I therefore made a few assumptions. Since you were in a Linux forum and said "I have a ton of Linux machines", I thought that meant you were quite familiar with Linux. And not-so-familiar with Windows, since you were asking how to accomplish a task from within Windows. So I gave an example of how to remotely execute a command from Linux to *nix, thinking that would be familiar to you, and then I threw in some hints of how to do this from Windows (putty, plink, etc.) Again, thinking your Windows knowledge was what was lacking.
Now it looks like you are a Windows user who is unfamiliar with Linux. Just the opposite of what I originally assumed. No wonder you were confused by my answer!

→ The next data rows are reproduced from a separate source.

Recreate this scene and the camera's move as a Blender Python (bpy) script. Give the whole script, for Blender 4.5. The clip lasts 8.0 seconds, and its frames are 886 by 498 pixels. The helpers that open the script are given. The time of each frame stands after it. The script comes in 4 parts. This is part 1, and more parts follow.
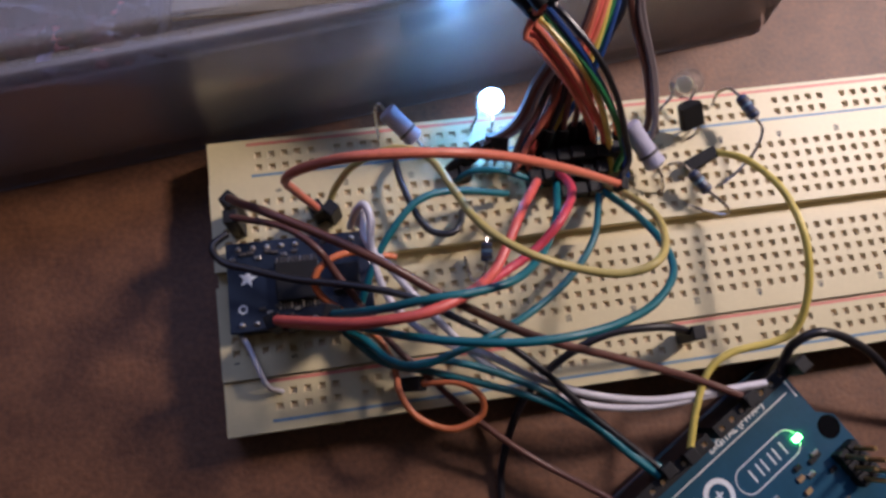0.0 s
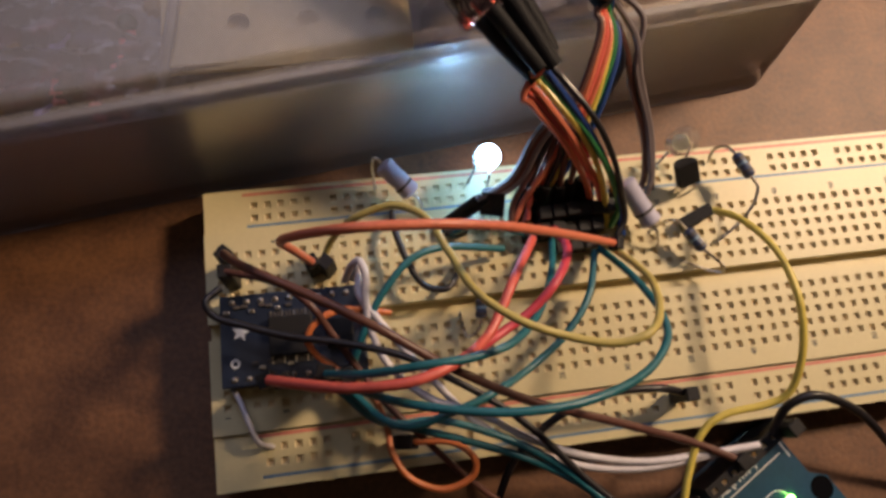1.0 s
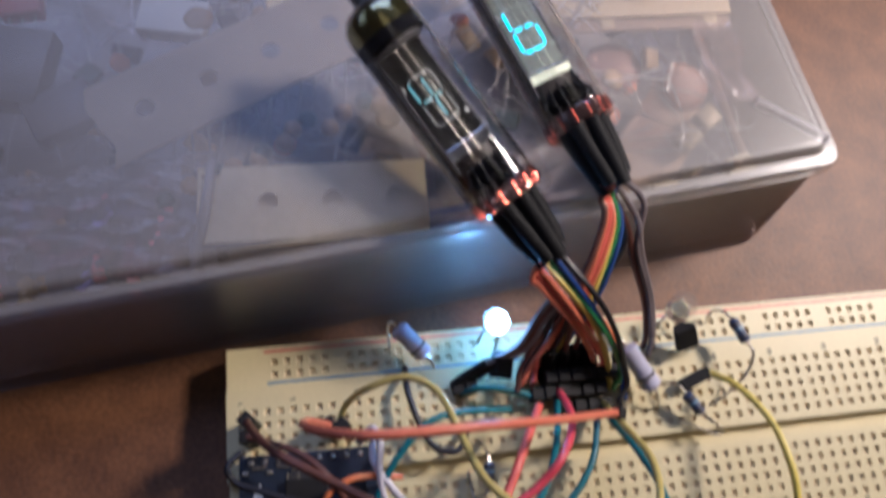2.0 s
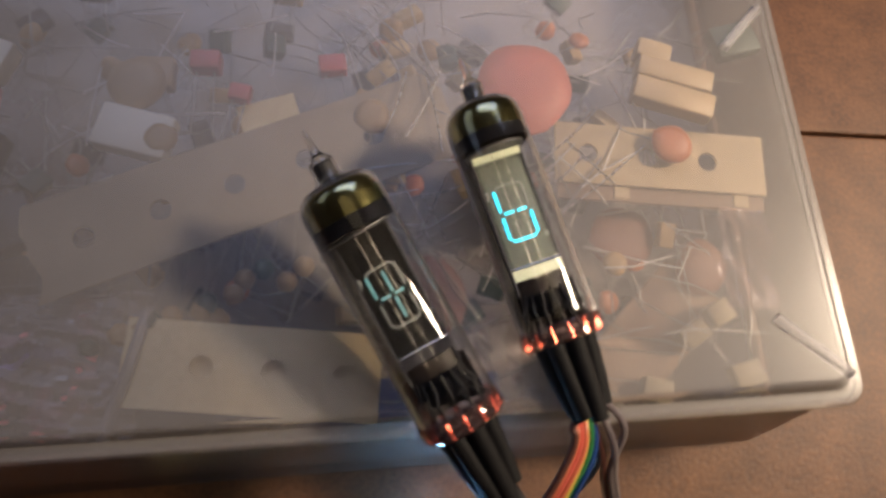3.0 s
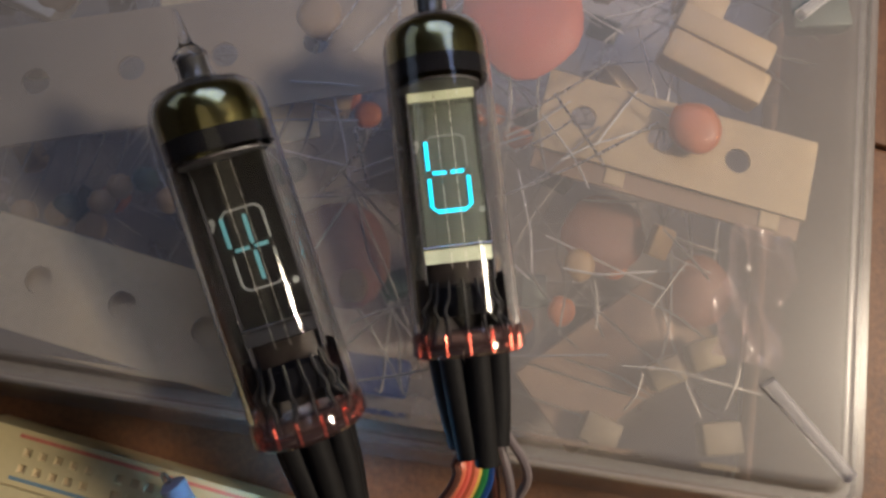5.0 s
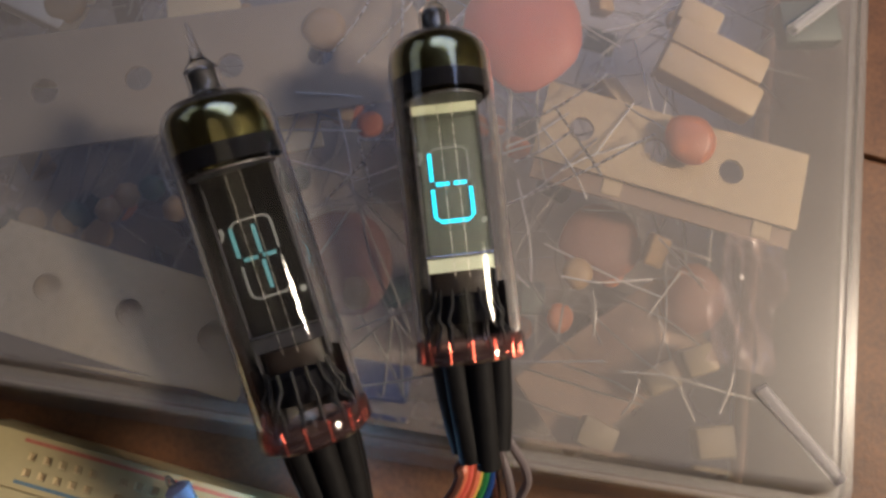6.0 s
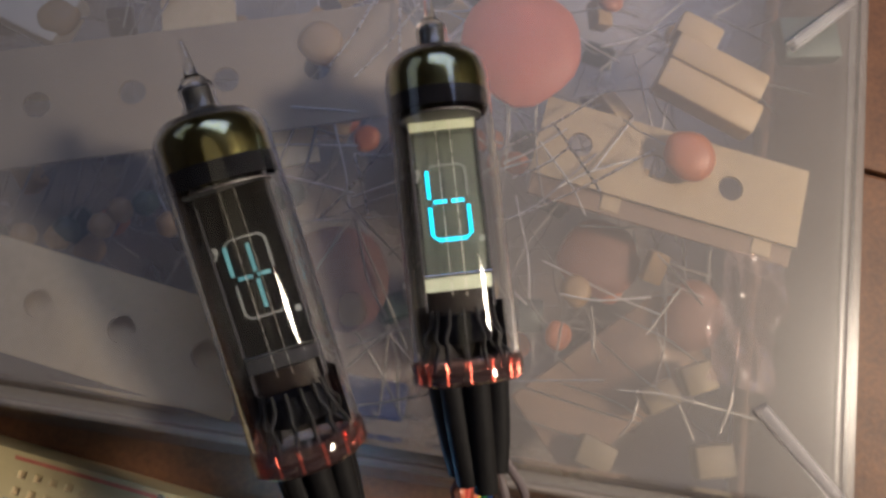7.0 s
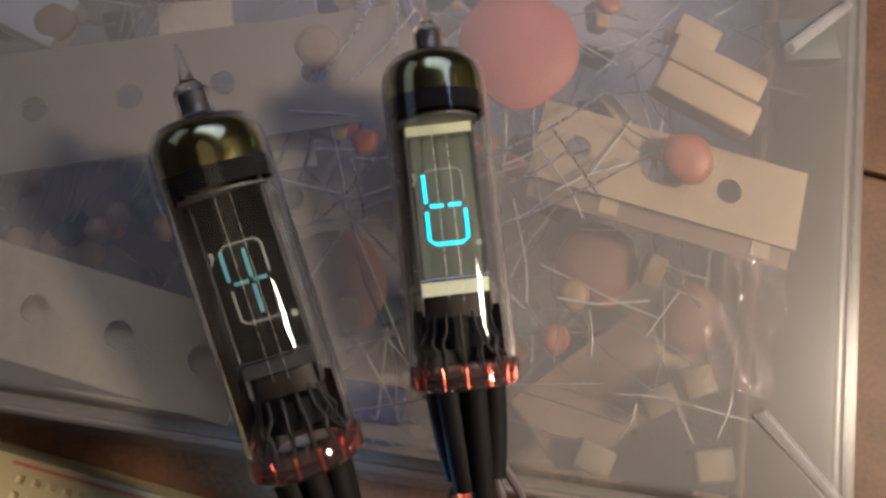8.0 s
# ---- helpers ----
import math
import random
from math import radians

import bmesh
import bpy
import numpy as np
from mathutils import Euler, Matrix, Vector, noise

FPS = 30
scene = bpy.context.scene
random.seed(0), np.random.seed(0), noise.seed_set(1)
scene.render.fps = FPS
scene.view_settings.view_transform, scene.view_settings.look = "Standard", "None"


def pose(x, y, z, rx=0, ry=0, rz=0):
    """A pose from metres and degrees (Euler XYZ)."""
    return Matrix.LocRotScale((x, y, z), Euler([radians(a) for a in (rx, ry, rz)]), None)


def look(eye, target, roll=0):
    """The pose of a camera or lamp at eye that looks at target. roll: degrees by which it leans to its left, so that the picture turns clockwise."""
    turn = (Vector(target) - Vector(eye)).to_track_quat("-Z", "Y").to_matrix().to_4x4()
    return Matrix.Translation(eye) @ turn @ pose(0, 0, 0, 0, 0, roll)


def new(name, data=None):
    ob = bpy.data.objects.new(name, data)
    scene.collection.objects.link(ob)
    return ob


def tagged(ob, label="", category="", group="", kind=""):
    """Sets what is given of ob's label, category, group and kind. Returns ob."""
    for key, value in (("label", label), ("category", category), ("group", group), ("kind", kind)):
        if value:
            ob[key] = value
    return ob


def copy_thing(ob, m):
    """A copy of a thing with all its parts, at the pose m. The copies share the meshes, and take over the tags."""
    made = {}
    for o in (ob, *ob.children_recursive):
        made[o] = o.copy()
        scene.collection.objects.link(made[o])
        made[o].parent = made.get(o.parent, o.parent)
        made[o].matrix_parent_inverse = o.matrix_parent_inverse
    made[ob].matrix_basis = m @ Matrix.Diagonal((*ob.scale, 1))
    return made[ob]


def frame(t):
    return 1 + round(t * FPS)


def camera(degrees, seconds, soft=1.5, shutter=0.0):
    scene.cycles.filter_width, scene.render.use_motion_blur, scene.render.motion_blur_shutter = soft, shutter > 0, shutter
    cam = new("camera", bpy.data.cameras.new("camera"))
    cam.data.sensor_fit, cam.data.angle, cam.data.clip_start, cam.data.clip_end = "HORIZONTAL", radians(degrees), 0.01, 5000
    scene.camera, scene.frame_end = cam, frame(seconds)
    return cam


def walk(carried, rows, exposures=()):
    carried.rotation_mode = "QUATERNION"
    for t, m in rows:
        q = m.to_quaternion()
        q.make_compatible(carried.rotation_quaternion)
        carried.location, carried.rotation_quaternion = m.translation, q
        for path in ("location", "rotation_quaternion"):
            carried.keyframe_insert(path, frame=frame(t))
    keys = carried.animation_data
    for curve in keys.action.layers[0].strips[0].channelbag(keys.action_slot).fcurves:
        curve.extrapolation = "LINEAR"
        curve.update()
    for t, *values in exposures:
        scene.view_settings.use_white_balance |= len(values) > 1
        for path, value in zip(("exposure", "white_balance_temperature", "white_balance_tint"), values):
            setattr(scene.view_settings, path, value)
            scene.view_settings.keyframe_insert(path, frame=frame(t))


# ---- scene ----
cam = camera(64.11, 8.0, soft=3.0, shutter=0.4)
PATH = [
    (0, (0.02492, -0.01721, 0.13881), (0.04118, 0.01840, -0.00599), 16.68),
    (0.5, (0.02489, -0.01404, 0.13871), (0.04086, 0.02209, -0.00600), 16.79),
    (1, (0.02595, -0.01001, 0.14059), (0.04342, 0.02848, -0.00333), 17.52),
    (1.5, (0.02610, -0.00402, 0.14649), (0.04542, 0.03876, 0.00403), 17.55),
    (1.8, (0.02642, 0.00160, 0.15116), (0.04360, 0.04699, 0.00923), 14.82),
    (1.9, (0.02551, 0.00468, 0.15270), (0.04335, 0.05204, 0.01149), 14.51),
    (2, (0.02487, 0.00830, 0.15423), (0.04309, 0.05764, 0.01375), 14.69),
    (2.2, (0.02515, 0.01584, 0.15749), (0.04209, 0.06999, 0.01863), 12.60),
    (3.3, (0.04926, 0.05548, 0.14653), (0.05686, 0.09629, 0.00239), 17.72),
    (3.5, (0.05587, 0.05796, 0.14189), (0.05986, 0.09491, -0.00344), 15.87),
    (4, (0.05975, 0.06123, 0.12844), (0.05920, 0.08937, -0.01890), 12.74),
    (4.5, (0.06264, 0.06259, 0.12769), (0.06135, 0.09257, -0.01928), 13.18),
    (6, (0.06048, 0.06258, 0.13082), (0.06110, 0.09472, -0.01570), 17.02),
    (6.5, (0.06012, 0.06333, 0.13075), (0.06117, 0.09612, -0.01561), 17.85),
    (7, (0.05987, 0.06442, 0.13002), (0.06099, 0.09775, -0.01622), 18.00),
    (7.5, (0.05990, 0.06504, 0.12955), (0.06166, 0.09831, -0.01671), 19.01),
    (8, (0.06040, 0.06503, 0.12992), (0.06105, 0.09845, -0.01631), 17.07),
]
EXPOSURE = [(0, 0.3, 5550, 26), (0.5, 0.3, 6450, 27), (0.9, 0.25, 7550, 22), (1.0, 0.25, 7650, 21), (1.85, 0.35, 6250, 19), (2.0, 0.5, 5450, 18), (2.2, 0.5, 5650, 18), (3.3, 0.1, 7000, 12), (4.0, 0.0, 7000, 11), (4.15, -0.05, 6350, 10), (4.7, -0.05, 6350, 10), (5.8, -0.05, 6500, 12), (6.1, -0.05, 6500, 12), (6.2, -0.05, 6250, 12), (7.05, -0.05, 6250, 12), (7.2, -0.05, 6500, 12), (8, -0.05, 6500, 12)]
walk(cam, [(t, look(eye, target, roll)) for t, eye, target, roll in PATH], EXPOSURE)

# ---- light ----
MM = 0.001
world = bpy.data.worlds.new("world")
scene.world = world
world.use_nodes = True
world.node_tree.nodes["Background"].inputs[0].default_value = (0.9, 0.75, 0.62, 1)
world.node_tree.nodes["Background"].inputs[1].default_value = 0.09


def area_lamp(name, eye, target, size_x, size_y, watts, colour):
    data = bpy.data.lights.new(name, "AREA")
    data.shape, data.size, data.size_y, data.energy, data.color = "RECTANGLE", size_x, size_y, watts, colour
    ob = new(name, data)
    ob.matrix_world = look(eye, target)
    return ob


lamp = area_lamp("desk_lamp", (0.400, 0.165, 0.350), (0.11, 0.10, 0), 0.065, 0.065, 0.57, (1.0, 0.83, 0.63))
lamp.data.spread = math.radians(90)
area_lamp("back_screen", (-0.02, 0.76, 0.92), (0.03, 0.08, 0.0), 0.95, 0.50, 3.0, (0.50, 0.62, 1.0))
area_lamp("side_screen", (-0.60, 0.25, 0.42), (0.03, 0.08, 0.0), 0.45, 0.28, 0.15, (0.62, 0.74, 1.0))
area_lamp("ceiling_lamp", (0.10, -0.10, 1.66), (0.10, -0.10, 0.0), 0.8, 0.8, 0.40, (1.0, 0.82, 0.52))

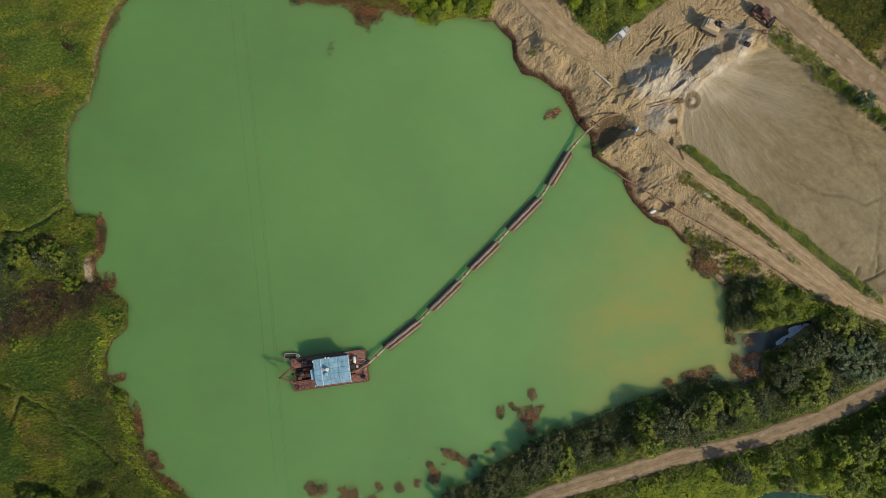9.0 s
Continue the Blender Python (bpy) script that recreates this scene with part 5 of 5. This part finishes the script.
# ---- plant and machines on the sand ----
def crane():
    thing = tagged(new("excavator_crane"), "cream crawler crane with lattice boom and grab on sand", "crane")
    for s in (-1, 1):
        t = part("crawler", boxed(-1.9, s * 1.15 - 0.3, 0, 1.9, s * 1.15 + 0.3, 0.8, 0.22), M_DARK, thing)
        for k in range(5):
            part("roller", tubed([(-1.4 + 0.7 * k, s * 1.47, 0.35), (-1.4 + 0.7 * k, s * 1.52, 0.35)], 0.24, 10), M_STEEL, t)
    part("turntable", tubed([(0, 0, 0.6), (0, 0, 1.05)], 0.8, 18), M_DARK, thing)
    house = part("house", boxed(-2.1, -1.3, 1.05, 1.3, 1.3, 2.85, 0.10), M_CREAM, thing, "cream machine house")
    part("roof_hatch", boxed(-1.7, -0.9, 2.86, -0.6, 0.9, 2.98, 0.04), M_CREAM, house)
    part("exhaust", tubed([(-1.2, 0.9, 2.85), (-1.2, 0.9, 3.5)], 0.09, 10), M_DARK, house)
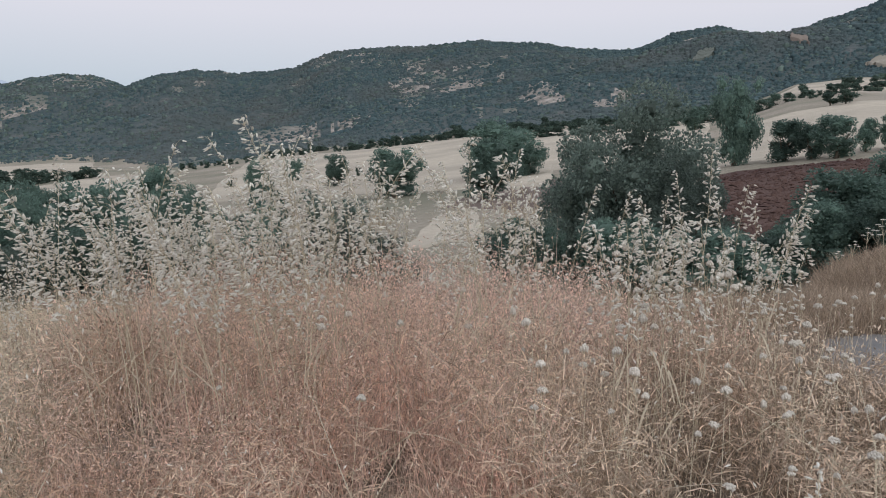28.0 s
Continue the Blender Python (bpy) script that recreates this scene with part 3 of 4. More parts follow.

BTW, there is no native "sysinfo" command in Linux that I am aware of. I believe that command might exist on Solaris, and could have been ported to Linux by someone, but I am not sure. Chances are you will have to run some homebrew script on Linux to gather the specific info you are looking for. I've attached a simple one below that might work for you.
Code:
HOSTNAME=`hostname`
IP_ADDR=`/sbin/ifconfig eth0 | grep 'inet addr' | sed -e 's/.*inet addr://' -e 's/ .*//'`
MEMORY=`cat /proc/meminfo | grep MemTotal: | sed -e's/.*: *//'`
CPU_MHZ=`cat /proc/cpuinfo | grep MHz | sed -e 's/.*: //'`
CPU_TYPE=`cat /proc/cpuinfo | grep "model name" | sed -e 's/.*: *//'`
CPU_ARCH=`uname -m`
OS_NAME=`uname -s`
OS_KERNEL=`uname -r`
LASTBOOT=`who -b | sed -e 's/.*system boot *//'`
echo "Hostname : $HOSTNAME"
echo "IP Address : $IP_ADDR"
echo "CPU Type : $CPU_TYPE"
echo "CPU Speed : $CPU_MHZ MHz"
echo "Machine Architecture : $CPU_ARCH"
echo "System Memory : $MEMORY"
echo "OS Name : $OS_NAME"
echo "Kernel Version : $OS_KERNEL"
echo "System Boot : $LASTBOOT"
I stored the above in a file named "cmds". And here is the output when I remotely execute that to another Linux box (my home computer):
Code:
$ cat cmds | ssh home
Pseudo-terminal will not be allocated because stdin is not a terminal.
Enter passphrase for key '/home/haertig/.ssh/id_dsa':
Hostname : familyroom
IP Address : 192.168.0.52
CPU Type : AMD Athlon(tm) 64 Processor 3000+
CPU Speed : 2009.571 MHz
Machine Architecture : i686
System Memory : 1036516 kB
OS Name : Linux
Kernel Version : 2.6.14-1-686-dfh1
System Boot : Sep 17 16:33
$
Now, since you are in Windows, that
"...remotely execute that to another Linux box..." part changes. You won't be using
"cat cmds | ssh home". You will need to use some Windows variant. putty/plink would be one way.